Heat the bacon fat or vegetable oil in a large lidded pot for a minute or two. Working in batches if necessary, brown the pork shoulder over medium-high heat. Do not crowd the pan. Set the browned meat aside.
Put the onion and fresh cabbage into the pot and sauté for a few minutes, stirring often, until the cabbage is soft. Sprinkle a little salt over them. The vegetables will give off plenty of water, and when they do, use a wooden spoon to scrape any browned bits off the bottom of the pot. If you are making the tomato-based version, add the tomato paste here. Once the pot is clean and the cabbage and onions soft, remove from the pot and set aside with the pork shoulder.
Add the mushrooms and cook them without any additional oil, stirring often, until they release their water. Once they do, sprinkle a little salt on the mushrooms. When the water is nearly all gone, add back the pork shoulder, the cabbage-and-onion mixture, and then everything else except the prunes. Add the beer, if using, or the tomato sauce if you're making the tomato-based version. Stir well to combine.
You should not have enough liquid to submerge everything.
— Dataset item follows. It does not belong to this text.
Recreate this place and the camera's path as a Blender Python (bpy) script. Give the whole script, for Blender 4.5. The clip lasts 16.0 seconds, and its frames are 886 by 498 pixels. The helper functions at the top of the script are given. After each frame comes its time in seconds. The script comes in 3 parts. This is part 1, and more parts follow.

That’s good: Bigos is a “dry” stew, and besides, the ingredients will give off more liquid as they cook. Bring everything to a simmer, cover the pot and cook gently for at least 2 hours.
Bigos is better the longer it cooks, but you can eat it once the ham hock falls apart. Check at 2 hours, and then every 30 minutes after that. When the hock is tender, fish it out and pull off the meat and fat from the bones Discard the bones and the fat, then chop the meat roughly and return to the pot. Add the prunes and cook until they are tender, at least 30 more minutes.
Bigos is best served simply, with rye bread and a beer. If you want a little kick, add the mustard or horseradish right before you eat it. Bigos improves with age, too, which is why this recipe makes so much: Your leftovers will be even better than the stew was on the first day.